Thing is, the Yankees never bottomed out. They won 85 games in 2013. Then they won 84. In 2015, they won 87 games and improbably earned a Wild Card spot. After the front office finally sold off assets at the 2016 trade deadline and embraced the rebuild, Girardi’s team immediately went 17-11 in August. They wound up with 84 wins. Over those four seasons, the Yankees out-produced their pythagorean record by 17 games and remained plausible playoff contenders deep into September without fail. And all that before this year — the first year in full-on rebuild mode — where the team won 91 games, beat Minnesota in the Wild Card game, overcame an 0-2 deficit to knock off the best team in the American League and took the other best team in the AL to the absolute brink of another pennant. Girardi has bore the brunt of what the general public perceived to be down seasons for the Yankees, but the truth is that he’s been overachieving with misfit rosters for years.

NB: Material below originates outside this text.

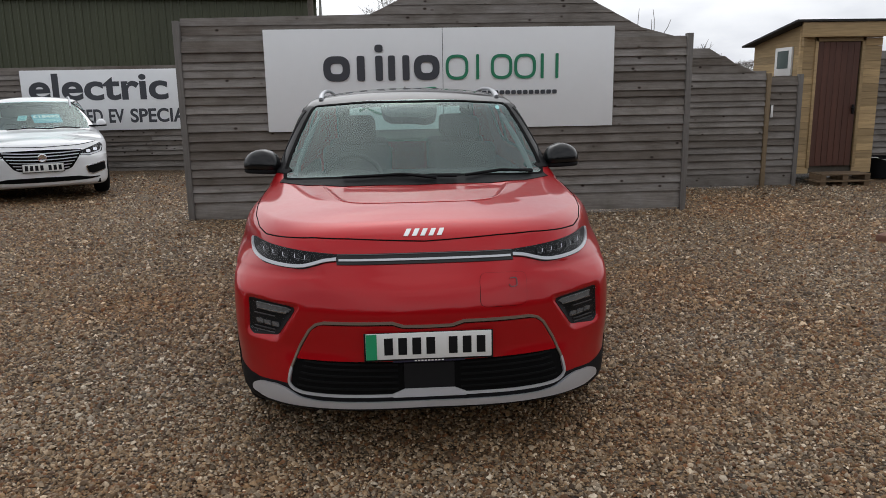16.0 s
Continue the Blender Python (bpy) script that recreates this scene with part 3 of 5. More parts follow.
# the lower fence with the dropped shoulder, and the narrow panel beside it
YW = 8.50
fence("wall_side_fence", (3.70, YW), (5.68, YW), 0.02, 1.70, "lower weathered grey boarded fence", bay=1.98, base_board=0.20)
def shoulder():
    root = part("shoulder_boards", box(0.9, 0.012, 0.2, (4.2, 0.03, 1.78), 0.0), WOOD_OLD)
    tagged(root, "sloping top of the weathered boarded fence", "fence", kind="structure")
    for i, (z, r0, r1) in enumerate(((1.66, 5.68, 5.68), (1.775, 5.50, 5.20), (1.89, 5.20, 5.00), (2.005, 4.98, 4.75))):
        zt = z + 0.14
        v = [(3.7, -0.02, z), (3.7, 0, z), (r0, -0.02, z), (r0, 0, z), (3.7, -0.006, zt), (3.7, 0, zt), (r1, -0.006, zt), (r1, 0, zt)]
        part("plank", mesh("plank", v, [(0, 2, 6, 4), (1, 5, 7, 3), (0, 1, 3, 2), (4, 6, 7, 5), (0, 4, 5, 1), (2, 3, 7, 6)], False), WOOD, root, "", pose(0, YW + 0.002 - 0.004 * i, 0))
shoulder()
fence("wall_gate_fence", (5.76, YW), (6.20, YW), 0.02, 1.70, "narrow weathered grey boarded panel", bay=0.44, base_board=0.22)
for x, h, mt, lb in ((5.715, 1.76, WORN_PINE, "brown timber fence post"), (6.225, 1.74, WOOD_POST, "grey timber fence post")):
    tagged(part("fence_post", box(0.07, 0.08, h, (0, 0, h / 2), 0.005), mt, None, "", pose(x, YW - 0.02, 0)), lb, "post", "fence posts", kind="structure")
tagged(part("gate_latch", box(0.036, 0.012, 0.19, (0, 0, 0), 0.004), UPVC, None, "", pose(5.79, YW - 0.05, 1.18)), "white paper notice on the fence", "notice")
# the long fence in front of the barn
fence("wall_back_fence", (-9.2, 12.78), (-2.9, 12.70), 0.06, 2.16, "long weathered boarded fence before the barn", bay=2.1)
fence("wall_far_fence", (-26.5, 15.2), (-9.2, 12.80), 0.10, 2.16, "long weathered boarded fence before the barn", bay=2.45)
fence("wall_right_fence", (7.75, 9.6), (13.0, 9.6), 0.0, 2.05, "weathered grey boarded fence", bay=2.6)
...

None of that is to say he’s perfect. I’ve been harsher on Girardi over the past month than ever before. His ALDS Game 2 replay debacle nearly derailed a magical season, and his bullpen management in the Houston series left something to be desired. There are perceptions that he’s too intense, that he’s too loyal to his binder of numbers. There’s evidence that he mistrusts his young players, particularly Gary Sanchez.

The problem is, there are bigger and uglier nits to pick with almost every other manager in baseball. Two other 2017 playoff teams were dissatisfied enough to dump their managers already, and if Joe Maddon’s bullpen management over the past two postseasons hasn’t made you throw things across your living room, it’s only because you’re not a Cub fan. Are there five managers in baseball that are clearly better than Joe Girardi? Are there three? It’s easy to look at Girardi’s flaws and assume the grass must be greener elsewhere, but the rest of baseball’s managerial landscape says that the Yankees have long had one of the nicest lawns in town. It will be hard to do better than Girardi. It will be much, much easier to do worse.

If that’s disconcerting to you as a Yankee fan though, then you should at least try to understand the opposite side. As additional reports leaked out Thursday, it began to feel like Girardi’s dismissal was ultimately Brian Cashman’s decision. If there’s solace to be found here, that’s it. Cashman is the architect of this team, and no one goes from rebuild-mode to ALCS Game 7 with arguably the brightest future in baseball over the span of one year without careful and meticulous planning. Cashman has earned more trust than anyone in the organization and perhaps anyone in baseball over his tenure as Yankees GM. If he recommended a new direction, it’s probably safe to say it’s because he believes it’s the best course for the team and not some personal grudge or haphazard Steinbrennian-decision resurrected from an era gone by.

We aren’t privy to the goings-on in the Yankee clubhouse. We don’t know what the atmosphere is. We don’t know how Sanchez feels about his (now former) skipper, or if Aroldis Chapman’s Instagram faux pas was really just an accident or something more. It is entirely within the realm of possibility that Girardi is not the right man for this team. You can believe that to be true while also acknowledging Girardi as one of the best managers in the game. The ideas are not mutually exclusive, and Cashman may be the only person in the Yankee organization trustworthy enough to make that determination.

Cashman certainly has a plan. He probably has a name or three in mind, and has for a while. Maybe it’s Rob Thomson or Tony Pena. Maybe it’s Dave Martinez, Raul Ibanez or even Jason Giambi. Maybe it’s none of those guys at all. Maybe whoever it is will be the Yankee manager for the next decade and stability will reign once more.

For at least a moment though, the New York Yankees are unstable. They haven’t been for a long while. Did you notice?